Saturday, May 23, 2009

A Kind of Reasonable Ambiguity

The gentle push or gigantic shove towards an Earth-centered, or in some ways a shamanic consciousness seems a particular art of the storyteller or musician. The riddle, a drumbeat, or the logically unaccountable and ambiguous sequence of words in a hypnotic confusion induction all propel one towards a loosening of our ordinary world hold, and the potential to enter the non-ordinary world unconstrained by the ‘rules’ of unquestioned, ordinary thinking.

The Zen koan, for instance, has the effect of forcing the meditator into a realm where ordinary ways of thought and conceptualization are insufficient. The drumbeat induces through brain-wave entrainment and focus (thereby limiting the effects of ordinary reality distractions) a freedom to move into the non-ordinary consciousness. A confusion induction is a hypnotic tool utilizing, for example, the inappropriateness of words, perhaps out of order, that present an element of confusion that beckon the brain to ‘give up’ in ordinary mentation and enter a hypnotic state. Since the world in which one lives is seen, grasped and understood as a consequence of our consciousness of it, the effect of such techniques is that one is propelled into another ‘world.’

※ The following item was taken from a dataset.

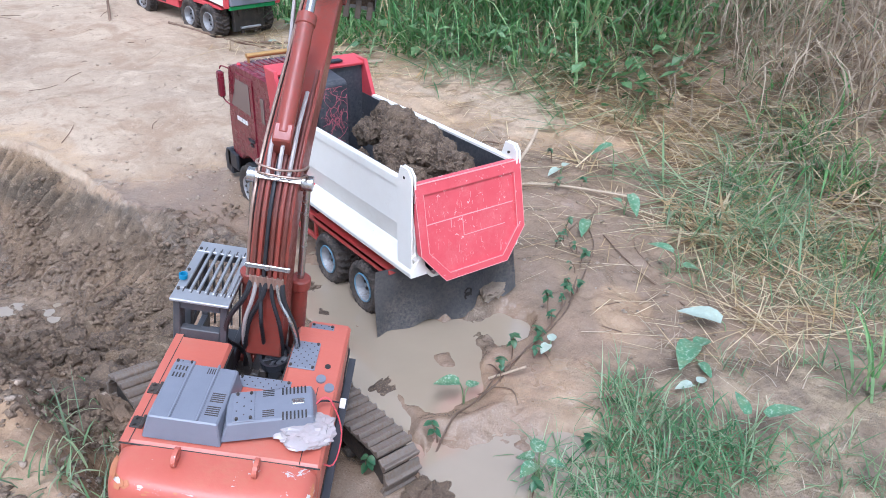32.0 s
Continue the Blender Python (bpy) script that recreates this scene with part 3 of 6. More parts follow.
# ---- red and white dump truck ----
def wheel(name, parent, x, y, z, r, width, out, rim_mat, dual=False):
    """A lugged tyre with a deep dished rim; out is the side that faces outward (-1 or 1)."""
    bm = bmesh.new()
    w, lo = width / 2, r * 0.56
    # radius, axle position, whether the tread's lugs show there, their lag
    prof = [(lo, -0.8, 0, 0), (r * 0.8, -1.02, 0, 0), (r * 0.93, -0.98, 1, 3), (r, -0.8, 1, 2), (r, -0.45, 1, 1), (r, -0.05, 1, 0), (r, 0.05, 1, 2), (r, 0.45, 1, 3), (r, 0.8, 1, 4), (r * 0.93, 0.98, 1, 5), (r * 0.8, 1.02, 0, 0), (lo, 0.8, 0, 0)]
    n, rings = 88, []
    for k in range(n):
        a = 2 * math.pi * k / n
        ring = []
        for q, u, lug, lag in prof:
            q = q * (1.035 if (k + lag) % 4 < 2 else 0.955) if lug else q
            ring.append(bm.verts.new((u * w, q * math.cos(a), q * math.sin(a))))
        rings.append(ring)
    for k in range(n):
        p, q = rings[k], rings[(k + 1) % n]
        for i in range(len(prof) - 1):
            bm.faces.new((p[i], p[i + 1], q[i + 1], q[i]))
    bmesh.ops.recalc_face_normals(bm, faces=bm.faces[:])
    tyre = smooth(part("tyre", bm, M_RUBBER), 30)
    tyre.name = name
    tyre.parent = parent
    tyre.matrix_basis = pose(x, y, z)
    bm = bmesh.new()
    deep = 0.15 if dual else 0.62
    lathe(bm, [(lo * 1.02, w * 0.86), (lo * 0.95, w * 0.9), (lo * 0.86, w * 0.7), (lo * 0.8, w * deep), (lo * 0.5, w * deep - 0.002), (lo * 0.42, w * deep + 0.005), (lo * 0.2, w * deep + 0.007), (0, w * deep + 0.007)], 30, pose(0, 0, 0) if out > 0 else pose(0, 0, 0, 0, 0, 180), False)
    smooth(part("rim", bm, M_RIM, tyre, "dished metal rim"), 30)
    bm = bmesh.new()
    lathe(bm, [(lo * 1.03, w * 0.87), (lo * 1.0, w * 0.95), (lo * 0.94, w * 0.93), (lo * 0.93, w * 0.8)], 30, pose(0, 0, 0) if out > 0 else pose(0, 0, 0, 0, 0, 180), False)
    smooth(part("rim_edge", bm, rim_mat, tyre, "painted rim lip"), 30)
    for k in range(8):
        bm = bmesh.new()
        a = 2 * math.pi * k / 8
        px = out * (w * deep + 0.004)
        q = lo * 0.64
        cyl(bm, (px - out * 0.002, q * math.cos(a), q * math.sin(a)), (px + out * 0.0015, q * math.cos(a), q * math.sin(a)), lo * 0.11, 8)
        part("wheel_hole", bm, M_DARK, tyre)
    return tyre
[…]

There is a deep and ancient relationship between shamanic consciousness and the realm of twilight, the time of dusk or dawn. This is sometimes known as the ‘betwixt and between,’ the world in transition between the ‘is’ and the ‘not is.’ This is a Celtic shamanic practice, where in nature, non-ordinary consciousness of ‘another world’ has been found for millennia in areas where elements of nature come together, places like the constant back and forth flow between the land and sea, or the intermediate zone between day and night. In terms of pure consciousness practices, this realm is also mentally found in the midst of an ‘impossible’ (in ordinary thinking) confrontation imposed by the koan, a classic Buddhist riddle that forces the meditator to dwell between an ‘is’ and a ‘not is.’

The shaman and the Zen master are both comfortable in multiple constructions of reality. These are ones who navigate different realms of reality and successfully incorporate them all.

They have arrived at a kind of reasonable ambiguity.